Strengths: Superb acting by most of the on-air staff. Jeff Kaye’s closing moments very dramatic and authentic.

Great Halloween mood created, complete with Monster Shoe commercials adding to the flavor of this 1968 creation.

Total Run Time: 1:16:38.

1971:
Open narration and close are done by Jeff Kaye, not Dan Neaverth. Kaye updates the information and describes the impact of the 1968 original broadcast.

Jackson Armstrong, who at that time was the night jock, replaces Sandy Beach as the DJ and adds his own original dialogue.

Songs played in the 1971 version include “Old Fashion Love Song” by the Three-Dog Night, “Precious and Few” by Climax, “Maggie May” by Rod Stewart, “Gypsies, Tramps and Thieves’ by Cher, “Everybody’ by Santana and “Two Divided by Love’ by the Grass Roots.

Dan Kriegler, the Director of the 1968 original, refused to have anything to do with this second airing, citing Jeff Kaye’s numerous edits. Kriegler claimed Kaye’s edits hurt the flow of the broadcast.

Strengths: Jackson Armstrong adds great energy in opening minutes. Kaye’s opening narration gives good insight as to what happened in 1968 when the program was first broadcast. Jeff Kaye does however create several urban myths about the broadcast by taking dramatic license and fudging some of the facts involving police and military response to the “Martian attack”.

Total Run Time: 1:23:21.

1973:
This version features the legendary Shane Brother Shane as the opening DJ. Shane brings his own “cosmic cowboy” style to the broadcast while attempting to deal with the growing crisis around him.

Songs played in the 1973 version include “Keep On Truckin” by Eddie Kendricks, “Half Breed” by Cher, “Higher Ground” by Stevie Wonder, “Knockin On Heaven’s Door” by Bob Dylan, “Painted Ladies” by Ian Thomas and “In Outer Space” by Billy Preston.

The remainder of the broadcast is identical to the 1971 version, complete with Jeff Kaye’s close.

1975:
This version was aired by WKBW after Jeff Kaye had already left the station. As a result it is by far the weakest of the four versions.

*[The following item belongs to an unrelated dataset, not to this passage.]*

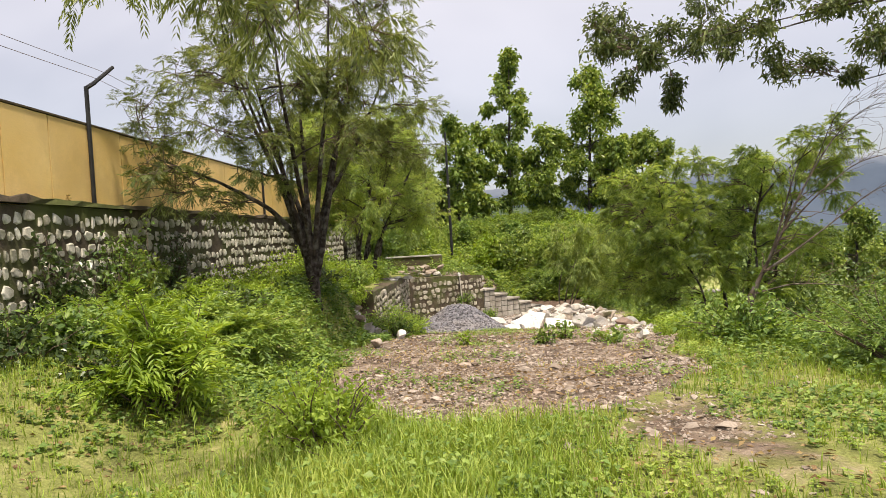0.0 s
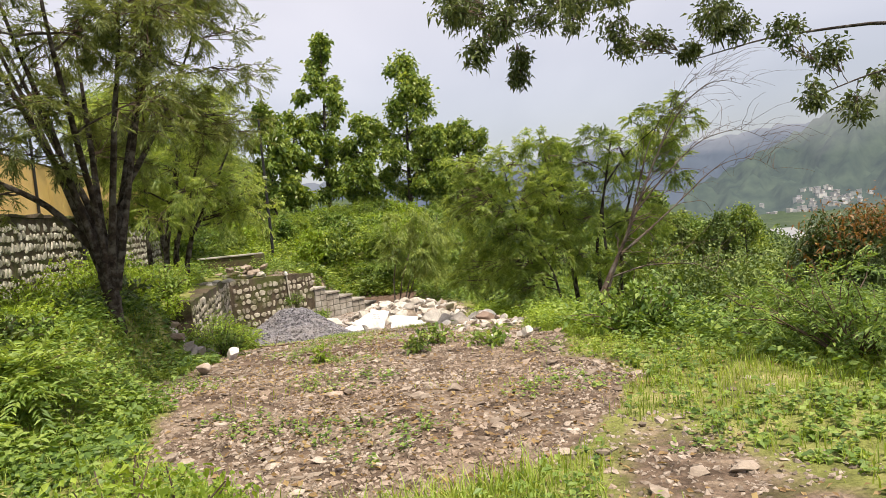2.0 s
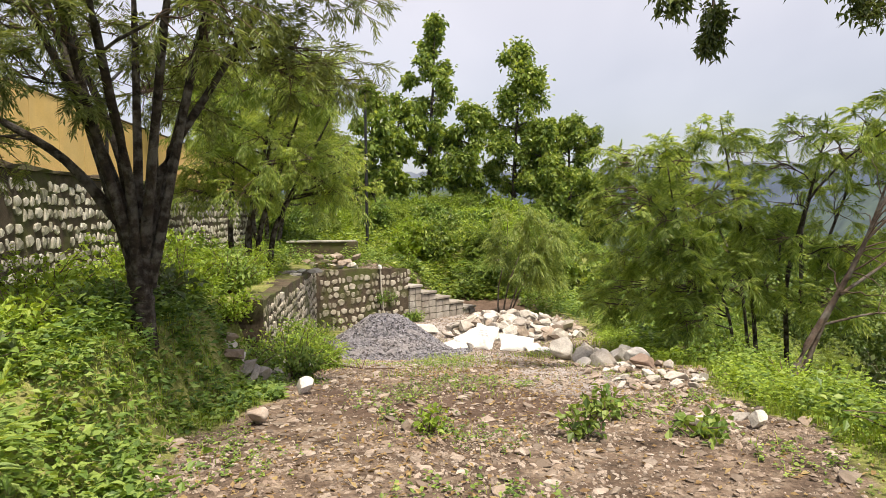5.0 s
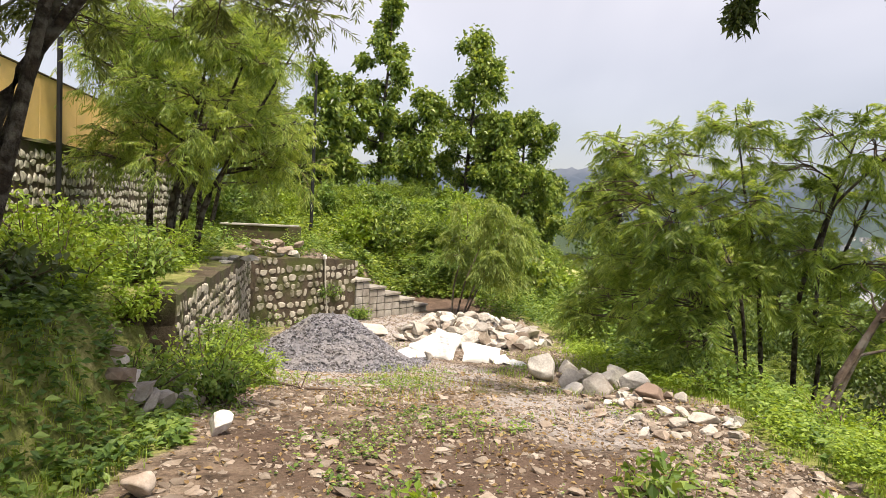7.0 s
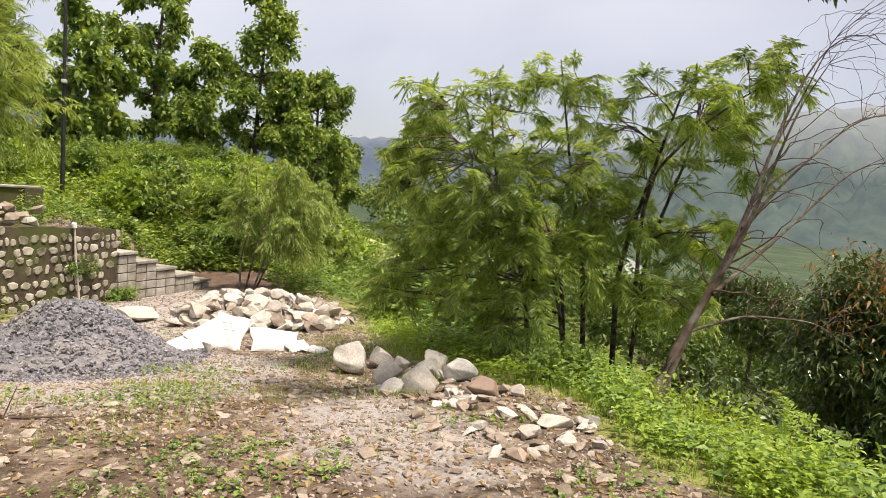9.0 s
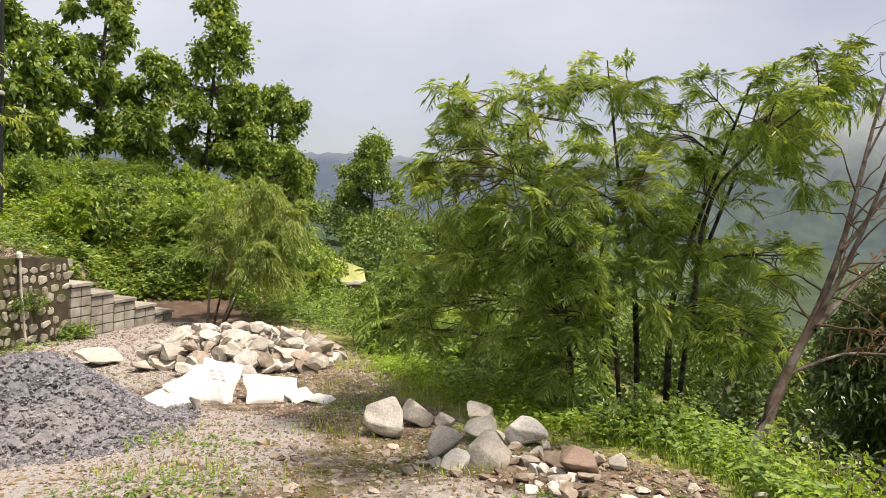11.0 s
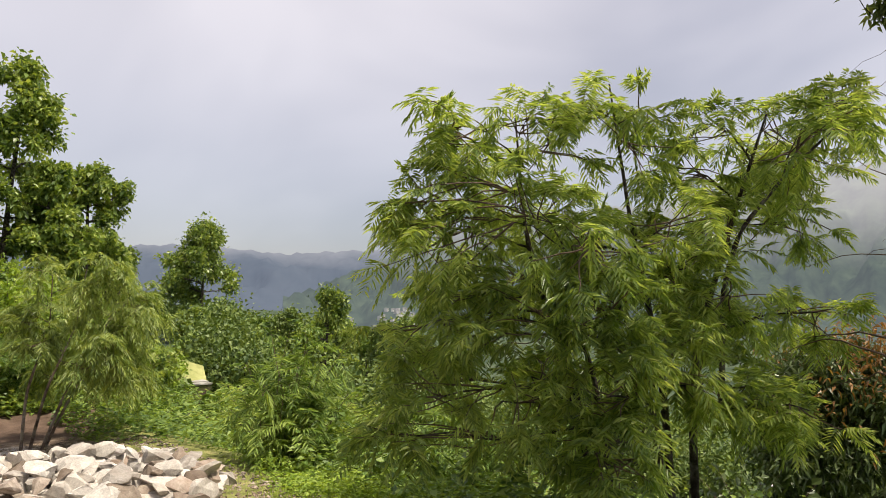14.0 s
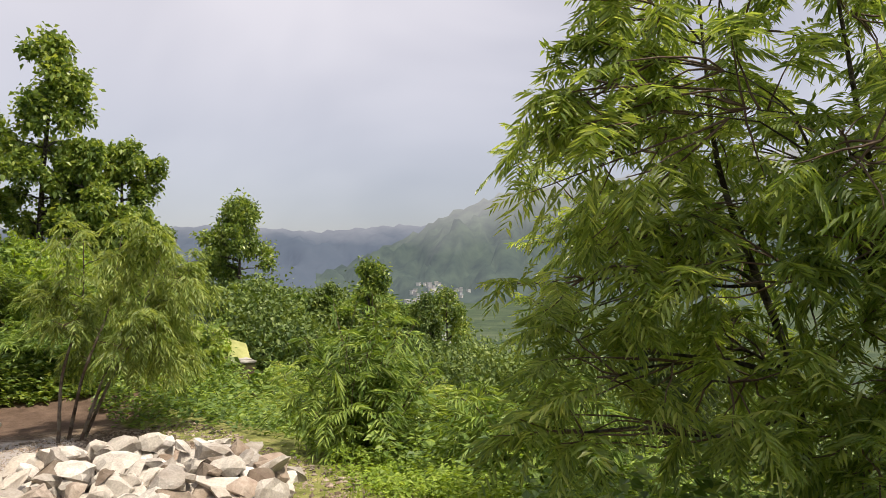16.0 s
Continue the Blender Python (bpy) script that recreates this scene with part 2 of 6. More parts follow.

The program opens with a Ron Baskin newscast, which includes a long drawn out report on UFOs by an unknown Toronto reporter. The newscast does end with the explosion on Mars report.

Disc Jockey is Jim Quinn, aka Mighty Mouth who repeats several of the lines used by both Sandy Beach and Jackson Armstrong from earlier versions.

The need to edit out references to station personnel from earlier versions who no longer worked at WKBW creates a need to fill with longer music segment.

Songs include Osmond’s’ “Love Me For A Reason”, “Locomotion” by Grand Funk Railroad, “When Will I See You Again” by Three Degrees, America’s “Tin Man”, “Neither One of Us Won’t Say Goodbye” by Gladys Knight & Pips, and “Beach Baby” by First Class.

This version is only one hour in length and flawed by the many edits and abrupt toss to Jeff Kaye who is unidentified. The close done by Kaye also abruptly dumps out before conclusion. You are cheating yourself if this is the only version of WKBW’s “War of the Worlds” you have heard.